Once I was working full-time in the shows, I had  to know more. I asked cast member Jason Sudeikis whose uncle George Wendt had been a stalwart at The Second City, and who had a seemingly encyclopedic knowledge of the art. When he told me about Second City, Improv Olympic, UCB & The Groundlings, all in Chicago, NYC and LA, I had to ask if San Francisco had a history with improvisation. He said Del Close had worked at a place called The Committee, but that he’d never seen much information on it. It was at that point I knew I had to learn more.

Having grown up in the Bay Area, I had heard of The Committee in the same breath as The Diggers and sit-ins in the Park, but never really knew much about what they did, pretty much rolling it all into street theater and people getting high. What can I say – I grew up in the Reagan Era. Once Sam Shaw, myself, and members of Crisis Hopkins took up the cause of the San Francisco Improv Festival in 2010, we knew the first thing we wanted to do was celebrate the city’s history with improvisation – and that started with The Committee.

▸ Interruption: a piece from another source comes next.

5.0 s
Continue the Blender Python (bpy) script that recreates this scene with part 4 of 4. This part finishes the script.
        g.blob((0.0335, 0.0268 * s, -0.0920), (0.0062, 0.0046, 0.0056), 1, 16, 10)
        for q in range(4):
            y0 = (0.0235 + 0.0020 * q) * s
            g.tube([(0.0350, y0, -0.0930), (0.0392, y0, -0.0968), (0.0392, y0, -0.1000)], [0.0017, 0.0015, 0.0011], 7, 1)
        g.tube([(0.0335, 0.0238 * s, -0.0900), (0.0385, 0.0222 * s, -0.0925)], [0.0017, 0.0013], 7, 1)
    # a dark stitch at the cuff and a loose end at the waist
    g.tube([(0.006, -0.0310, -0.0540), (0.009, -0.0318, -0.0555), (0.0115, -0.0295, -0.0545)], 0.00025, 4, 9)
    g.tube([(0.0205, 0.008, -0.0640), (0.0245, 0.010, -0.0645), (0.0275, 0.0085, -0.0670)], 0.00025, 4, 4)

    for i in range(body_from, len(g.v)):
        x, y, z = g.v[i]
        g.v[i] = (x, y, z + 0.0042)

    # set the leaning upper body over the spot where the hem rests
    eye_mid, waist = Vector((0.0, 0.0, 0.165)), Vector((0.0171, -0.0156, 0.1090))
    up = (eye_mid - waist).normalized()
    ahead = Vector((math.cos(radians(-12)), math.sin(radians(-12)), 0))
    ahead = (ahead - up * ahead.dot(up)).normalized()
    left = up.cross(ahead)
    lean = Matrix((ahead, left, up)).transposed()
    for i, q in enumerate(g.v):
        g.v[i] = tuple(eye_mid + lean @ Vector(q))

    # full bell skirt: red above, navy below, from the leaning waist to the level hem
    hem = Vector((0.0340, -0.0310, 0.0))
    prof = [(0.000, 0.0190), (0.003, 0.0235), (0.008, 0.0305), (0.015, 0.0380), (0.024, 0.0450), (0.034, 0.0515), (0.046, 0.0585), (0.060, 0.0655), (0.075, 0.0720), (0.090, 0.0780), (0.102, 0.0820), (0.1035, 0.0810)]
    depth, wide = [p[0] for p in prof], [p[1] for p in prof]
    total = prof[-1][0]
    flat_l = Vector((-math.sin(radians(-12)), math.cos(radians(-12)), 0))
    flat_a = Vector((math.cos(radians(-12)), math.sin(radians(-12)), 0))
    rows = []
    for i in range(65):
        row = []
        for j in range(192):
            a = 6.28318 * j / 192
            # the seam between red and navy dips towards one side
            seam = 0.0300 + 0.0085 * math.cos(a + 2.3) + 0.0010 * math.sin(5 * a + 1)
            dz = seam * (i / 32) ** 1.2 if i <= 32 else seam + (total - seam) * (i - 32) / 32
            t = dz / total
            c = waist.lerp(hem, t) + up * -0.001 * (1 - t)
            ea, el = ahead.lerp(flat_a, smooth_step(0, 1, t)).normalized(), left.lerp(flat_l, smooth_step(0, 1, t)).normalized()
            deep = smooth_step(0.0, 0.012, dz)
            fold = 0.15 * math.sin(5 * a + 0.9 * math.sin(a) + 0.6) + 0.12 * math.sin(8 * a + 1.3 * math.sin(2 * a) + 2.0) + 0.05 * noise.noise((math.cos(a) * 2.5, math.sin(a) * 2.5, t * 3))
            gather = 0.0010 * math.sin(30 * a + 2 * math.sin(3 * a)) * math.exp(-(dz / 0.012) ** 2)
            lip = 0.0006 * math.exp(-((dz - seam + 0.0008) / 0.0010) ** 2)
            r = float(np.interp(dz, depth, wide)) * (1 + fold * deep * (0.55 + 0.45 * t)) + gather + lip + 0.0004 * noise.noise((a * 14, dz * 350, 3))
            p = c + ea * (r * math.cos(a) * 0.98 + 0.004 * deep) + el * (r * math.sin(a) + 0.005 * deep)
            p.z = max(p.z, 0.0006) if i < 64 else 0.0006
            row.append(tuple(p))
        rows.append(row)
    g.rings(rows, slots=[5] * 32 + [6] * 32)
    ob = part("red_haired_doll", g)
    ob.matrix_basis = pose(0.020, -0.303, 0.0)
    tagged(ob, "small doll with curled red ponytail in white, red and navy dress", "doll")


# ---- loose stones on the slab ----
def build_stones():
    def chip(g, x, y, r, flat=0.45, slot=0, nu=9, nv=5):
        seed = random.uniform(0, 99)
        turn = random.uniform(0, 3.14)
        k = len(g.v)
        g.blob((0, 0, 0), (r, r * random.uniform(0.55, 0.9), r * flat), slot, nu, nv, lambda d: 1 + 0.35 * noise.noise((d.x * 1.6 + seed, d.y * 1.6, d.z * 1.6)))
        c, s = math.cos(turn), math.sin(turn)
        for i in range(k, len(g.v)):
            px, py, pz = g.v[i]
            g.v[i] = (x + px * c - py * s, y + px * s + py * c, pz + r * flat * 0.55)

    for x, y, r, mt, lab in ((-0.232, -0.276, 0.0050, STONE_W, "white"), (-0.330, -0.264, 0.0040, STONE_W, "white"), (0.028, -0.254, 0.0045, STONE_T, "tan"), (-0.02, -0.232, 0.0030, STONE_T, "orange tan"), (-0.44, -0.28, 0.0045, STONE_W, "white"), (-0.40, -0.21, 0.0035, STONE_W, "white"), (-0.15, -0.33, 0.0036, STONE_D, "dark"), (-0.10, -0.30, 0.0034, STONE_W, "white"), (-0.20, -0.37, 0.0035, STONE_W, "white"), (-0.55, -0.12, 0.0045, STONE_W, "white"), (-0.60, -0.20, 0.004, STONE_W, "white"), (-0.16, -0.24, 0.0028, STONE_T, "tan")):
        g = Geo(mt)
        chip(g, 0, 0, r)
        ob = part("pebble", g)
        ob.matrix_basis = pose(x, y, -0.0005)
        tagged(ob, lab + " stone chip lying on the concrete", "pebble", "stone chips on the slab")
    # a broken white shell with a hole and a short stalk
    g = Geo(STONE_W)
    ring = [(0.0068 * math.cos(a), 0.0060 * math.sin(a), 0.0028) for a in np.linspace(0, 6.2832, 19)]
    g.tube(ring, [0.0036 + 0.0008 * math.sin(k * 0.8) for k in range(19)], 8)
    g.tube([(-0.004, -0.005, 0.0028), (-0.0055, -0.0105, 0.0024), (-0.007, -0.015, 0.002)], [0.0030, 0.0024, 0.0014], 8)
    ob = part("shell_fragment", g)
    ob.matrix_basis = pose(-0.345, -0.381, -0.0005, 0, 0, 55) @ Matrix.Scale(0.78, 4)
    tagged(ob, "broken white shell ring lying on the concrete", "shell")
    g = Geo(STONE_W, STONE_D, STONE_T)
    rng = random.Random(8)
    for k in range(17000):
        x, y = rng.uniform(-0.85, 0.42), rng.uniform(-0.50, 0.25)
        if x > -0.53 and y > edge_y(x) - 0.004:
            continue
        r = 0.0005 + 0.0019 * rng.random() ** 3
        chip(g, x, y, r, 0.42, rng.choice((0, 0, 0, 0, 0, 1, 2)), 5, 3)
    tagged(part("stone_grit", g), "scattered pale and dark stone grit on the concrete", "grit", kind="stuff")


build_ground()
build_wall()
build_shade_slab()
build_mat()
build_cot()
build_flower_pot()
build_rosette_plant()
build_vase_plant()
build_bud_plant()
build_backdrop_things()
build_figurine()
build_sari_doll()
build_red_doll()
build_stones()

As Sam says in his post, we were extraordinarily fortunate to have the cooperation of founding director Alan Myerson in putting together a panel with Carl Gottlieb, Larry Hankin, Allaudin Matthieu, Jim Cranna, and lassoing  Del Close’s biographer Kim “Howard” Johnson to moderate. Once I met these people, and looking at the skills and resources we had available, I knew we had to get a documentary going. It’s an amazing story of San Francisco, political activism, theater, and improvisation, with roots in the beginnings of The Compass and Second City and tendrils extending out into the current state of the art and most modern, popular comedy.